=== Task to complete ===
All lines in the records below from the line with "Recreate this scene" through the line with "q.make_compatible(carried.rotation_quaternion)" are to be given again exactly, both ends included; the pictures are to be left out.

=== Entries shown ===
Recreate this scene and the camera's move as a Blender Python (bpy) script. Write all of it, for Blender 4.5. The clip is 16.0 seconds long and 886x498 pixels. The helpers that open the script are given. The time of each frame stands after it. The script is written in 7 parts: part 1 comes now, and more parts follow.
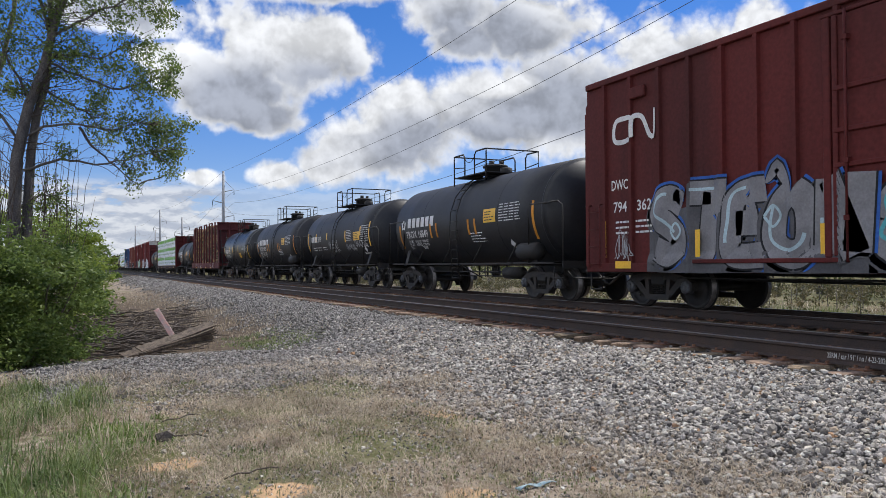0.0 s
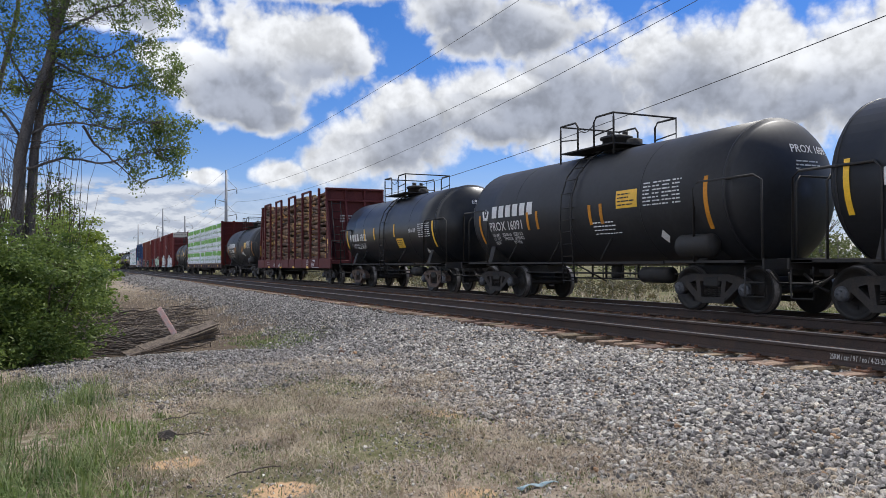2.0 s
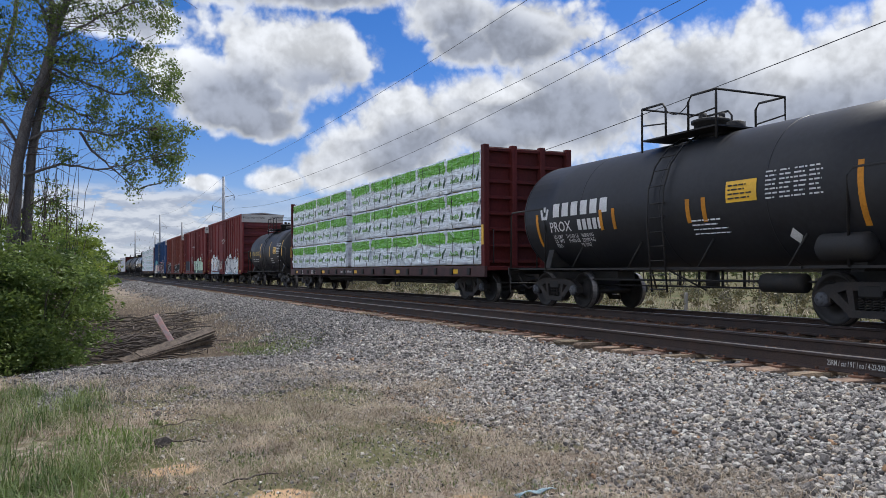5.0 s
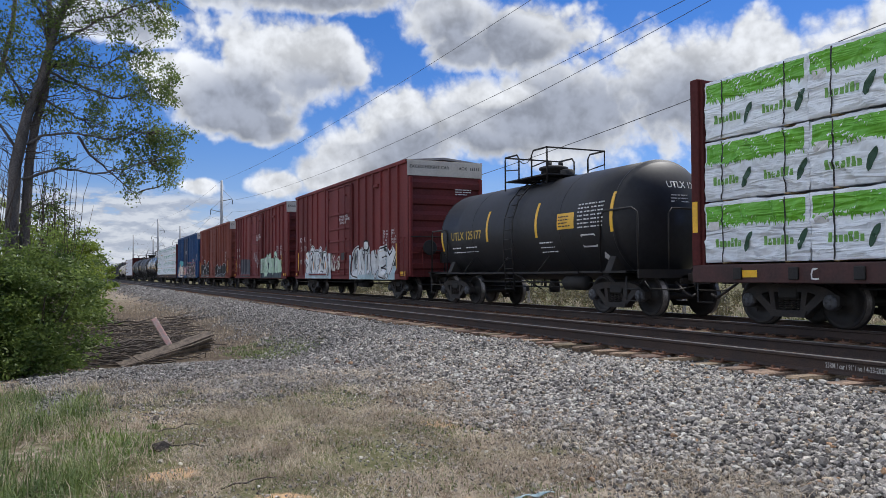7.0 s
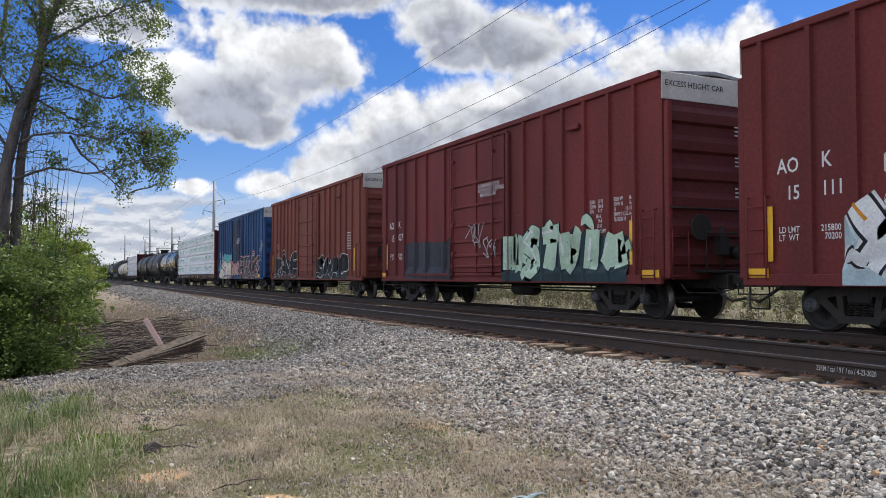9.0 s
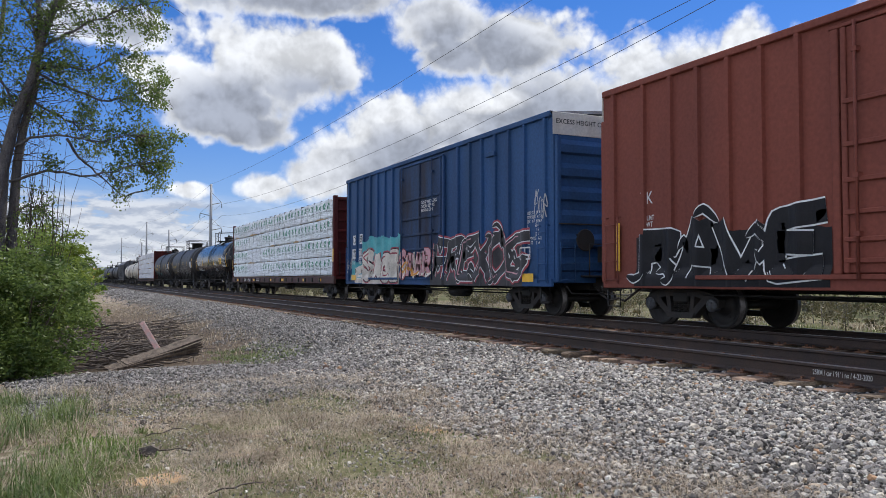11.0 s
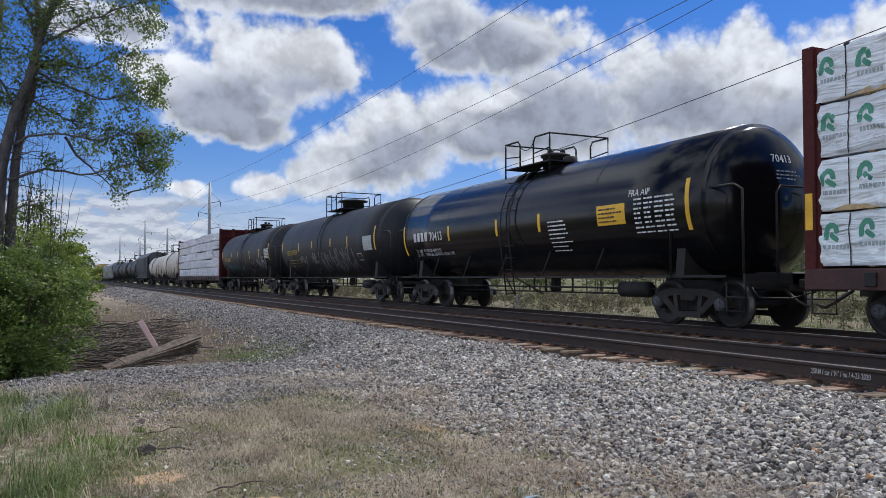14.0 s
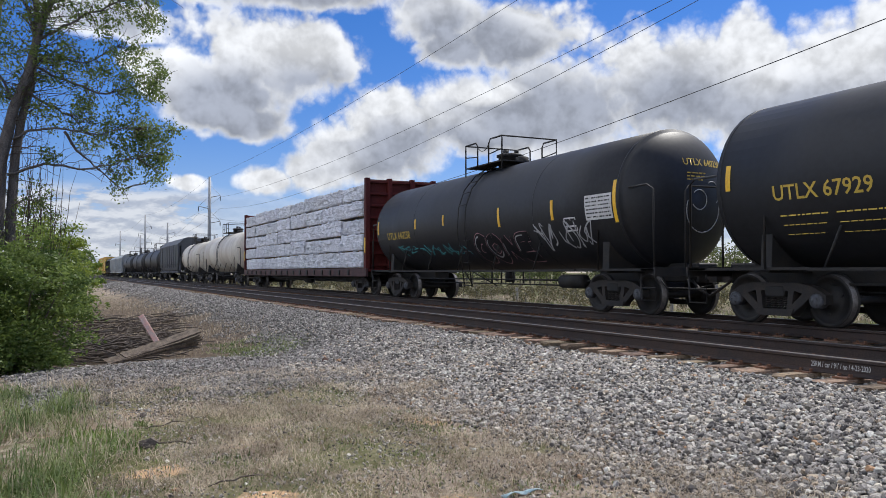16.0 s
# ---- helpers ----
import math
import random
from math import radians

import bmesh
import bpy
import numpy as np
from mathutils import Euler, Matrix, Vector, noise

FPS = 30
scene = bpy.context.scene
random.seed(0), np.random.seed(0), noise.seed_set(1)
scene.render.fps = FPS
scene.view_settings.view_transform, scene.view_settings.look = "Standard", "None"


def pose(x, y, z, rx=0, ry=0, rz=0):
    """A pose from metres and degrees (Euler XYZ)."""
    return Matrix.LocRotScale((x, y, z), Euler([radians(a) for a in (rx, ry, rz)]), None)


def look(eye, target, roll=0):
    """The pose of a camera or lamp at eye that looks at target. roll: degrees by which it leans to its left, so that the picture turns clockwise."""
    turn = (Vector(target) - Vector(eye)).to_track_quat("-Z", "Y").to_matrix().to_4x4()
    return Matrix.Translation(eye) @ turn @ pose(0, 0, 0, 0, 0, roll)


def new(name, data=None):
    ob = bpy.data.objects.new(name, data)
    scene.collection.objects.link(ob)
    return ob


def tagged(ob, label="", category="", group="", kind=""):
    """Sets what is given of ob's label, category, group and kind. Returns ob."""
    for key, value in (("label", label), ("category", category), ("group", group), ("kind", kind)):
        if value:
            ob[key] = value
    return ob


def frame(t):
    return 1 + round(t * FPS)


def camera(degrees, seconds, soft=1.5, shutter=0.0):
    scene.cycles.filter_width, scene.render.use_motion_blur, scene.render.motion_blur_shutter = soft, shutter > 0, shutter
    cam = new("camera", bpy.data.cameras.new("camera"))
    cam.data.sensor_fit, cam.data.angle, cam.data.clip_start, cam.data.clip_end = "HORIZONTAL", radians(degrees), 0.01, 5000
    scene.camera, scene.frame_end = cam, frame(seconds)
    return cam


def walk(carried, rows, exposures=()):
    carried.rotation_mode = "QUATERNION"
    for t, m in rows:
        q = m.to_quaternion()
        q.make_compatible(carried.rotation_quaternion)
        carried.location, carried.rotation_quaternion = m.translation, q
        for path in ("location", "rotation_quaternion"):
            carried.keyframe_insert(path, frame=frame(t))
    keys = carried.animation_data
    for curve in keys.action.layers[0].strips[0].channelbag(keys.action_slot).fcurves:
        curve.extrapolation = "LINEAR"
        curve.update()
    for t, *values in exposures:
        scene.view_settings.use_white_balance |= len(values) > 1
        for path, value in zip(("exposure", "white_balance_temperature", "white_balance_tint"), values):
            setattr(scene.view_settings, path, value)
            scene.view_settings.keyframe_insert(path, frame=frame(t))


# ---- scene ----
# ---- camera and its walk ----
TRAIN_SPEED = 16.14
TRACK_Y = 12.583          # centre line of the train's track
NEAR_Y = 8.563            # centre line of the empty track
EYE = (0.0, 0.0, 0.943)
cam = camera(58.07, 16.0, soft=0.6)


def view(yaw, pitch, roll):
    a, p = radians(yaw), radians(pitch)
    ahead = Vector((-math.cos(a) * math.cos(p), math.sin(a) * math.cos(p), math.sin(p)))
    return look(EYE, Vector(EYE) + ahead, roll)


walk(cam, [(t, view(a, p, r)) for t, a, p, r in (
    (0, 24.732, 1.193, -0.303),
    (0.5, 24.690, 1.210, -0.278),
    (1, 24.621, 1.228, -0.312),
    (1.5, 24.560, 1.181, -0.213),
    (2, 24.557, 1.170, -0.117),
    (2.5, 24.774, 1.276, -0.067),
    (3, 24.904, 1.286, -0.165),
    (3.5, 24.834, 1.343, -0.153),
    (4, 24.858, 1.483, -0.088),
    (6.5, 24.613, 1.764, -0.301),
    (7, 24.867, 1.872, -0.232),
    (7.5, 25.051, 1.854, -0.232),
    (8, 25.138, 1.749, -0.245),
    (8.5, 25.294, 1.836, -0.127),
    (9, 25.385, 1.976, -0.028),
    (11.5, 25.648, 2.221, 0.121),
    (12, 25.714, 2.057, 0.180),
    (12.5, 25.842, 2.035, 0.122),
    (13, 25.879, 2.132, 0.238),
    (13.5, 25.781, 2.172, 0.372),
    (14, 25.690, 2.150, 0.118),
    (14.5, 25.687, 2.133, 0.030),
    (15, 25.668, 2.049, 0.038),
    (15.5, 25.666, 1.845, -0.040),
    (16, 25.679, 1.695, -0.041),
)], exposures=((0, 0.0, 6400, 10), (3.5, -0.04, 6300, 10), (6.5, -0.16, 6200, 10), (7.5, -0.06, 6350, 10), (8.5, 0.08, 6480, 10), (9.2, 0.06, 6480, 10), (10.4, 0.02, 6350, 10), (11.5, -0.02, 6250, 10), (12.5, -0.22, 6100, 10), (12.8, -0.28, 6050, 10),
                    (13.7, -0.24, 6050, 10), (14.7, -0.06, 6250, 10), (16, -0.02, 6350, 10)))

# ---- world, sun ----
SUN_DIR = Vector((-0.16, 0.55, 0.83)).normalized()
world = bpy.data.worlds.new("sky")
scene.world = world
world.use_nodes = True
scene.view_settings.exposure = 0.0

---

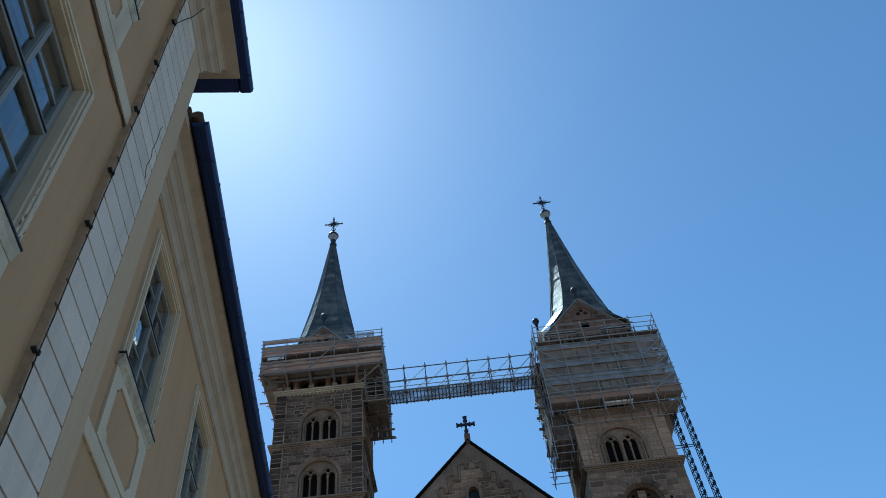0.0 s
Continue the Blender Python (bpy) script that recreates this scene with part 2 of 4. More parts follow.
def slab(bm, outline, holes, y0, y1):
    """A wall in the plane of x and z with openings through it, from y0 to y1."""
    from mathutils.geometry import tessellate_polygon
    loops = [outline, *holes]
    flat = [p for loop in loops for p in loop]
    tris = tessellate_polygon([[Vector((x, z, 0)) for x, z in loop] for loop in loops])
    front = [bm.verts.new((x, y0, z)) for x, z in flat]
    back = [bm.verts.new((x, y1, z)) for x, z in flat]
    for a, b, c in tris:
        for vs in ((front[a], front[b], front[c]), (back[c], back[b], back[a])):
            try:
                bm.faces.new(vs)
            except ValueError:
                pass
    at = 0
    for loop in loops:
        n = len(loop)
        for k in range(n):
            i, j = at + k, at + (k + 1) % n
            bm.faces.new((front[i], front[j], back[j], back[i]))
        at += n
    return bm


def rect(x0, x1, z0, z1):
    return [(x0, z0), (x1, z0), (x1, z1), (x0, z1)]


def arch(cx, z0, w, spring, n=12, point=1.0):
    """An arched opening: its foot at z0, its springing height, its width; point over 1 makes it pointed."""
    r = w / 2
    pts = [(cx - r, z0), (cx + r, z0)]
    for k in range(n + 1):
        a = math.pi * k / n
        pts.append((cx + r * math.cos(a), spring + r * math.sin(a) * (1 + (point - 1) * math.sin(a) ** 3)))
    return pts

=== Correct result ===
Recreate this scene and the camera's move as a Blender Python (bpy) script. Write all of it, for Blender 4.5. The clip is 16.0 seconds long and 886x498 pixels. The helpers that open the script are given. The time of each frame stands after it. The script is written in 7 parts: part 1 comes now, and more parts follow.
0.0 s
2.0 s
5.0 s
7.0 s
9.0 s
11.0 s
14.0 s
16.0 s
# ---- helpers ----
import math
import random
from math import radians

import bmesh
import bpy
import numpy as np
from mathutils import Euler, Matrix, Vector, noise

FPS = 30
scene = bpy.context.scene
random.seed(0), np.random.seed(0), noise.seed_set(1)
scene.render.fps = FPS
scene.view_settings.view_transform, scene.view_settings.look = "Standard", "None"


def pose(x, y, z, rx=0, ry=0, rz=0):
    """A pose from metres and degrees (Euler XYZ)."""
    return Matrix.LocRotScale((x, y, z), Euler([radians(a) for a in (rx, ry, rz)]), None)


def look(eye, target, roll=0):
    """The pose of a camera or lamp at eye that looks at target. roll: degrees by which it leans to its left, so that the picture turns clockwise."""
    turn = (Vector(target) - Vector(eye)).to_track_quat("-Z", "Y").to_matrix().to_4x4()
    return Matrix.Translation(eye) @ turn @ pose(0, 0, 0, 0, 0, roll)


def new(name, data=None):
    ob = bpy.data.objects.new(name, data)
    scene.collection.objects.link(ob)
    return ob


def tagged(ob, label="", category="", group="", kind=""):
    """Sets what is given of ob's label, category, group and kind. Returns ob."""
    for key, value in (("label", label), ("category", category), ("group", group), ("kind", kind)):
        if value:
            ob[key] = value
    return ob


def frame(t):
    return 1 + round(t * FPS)


def camera(degrees, seconds, soft=1.5, shutter=0.0):
    scene.cycles.filter_width, scene.render.use_motion_blur, scene.render.motion_blur_shutter = soft, shutter > 0, shutter
    cam = new("camera", bpy.data.cameras.new("camera"))
    cam.data.sensor_fit, cam.data.angle, cam.data.clip_start, cam.data.clip_end = "HORIZONTAL", radians(degrees), 0.01, 5000
    scene.camera, scene.frame_end = cam, frame(seconds)
    return cam


def walk(carried, rows, exposures=()):
    carried.rotation_mode = "QUATERNION"
    for t, m in rows:
        q = m.to_quaternion()
        q.make_compatible(carried.rotation_quaternion)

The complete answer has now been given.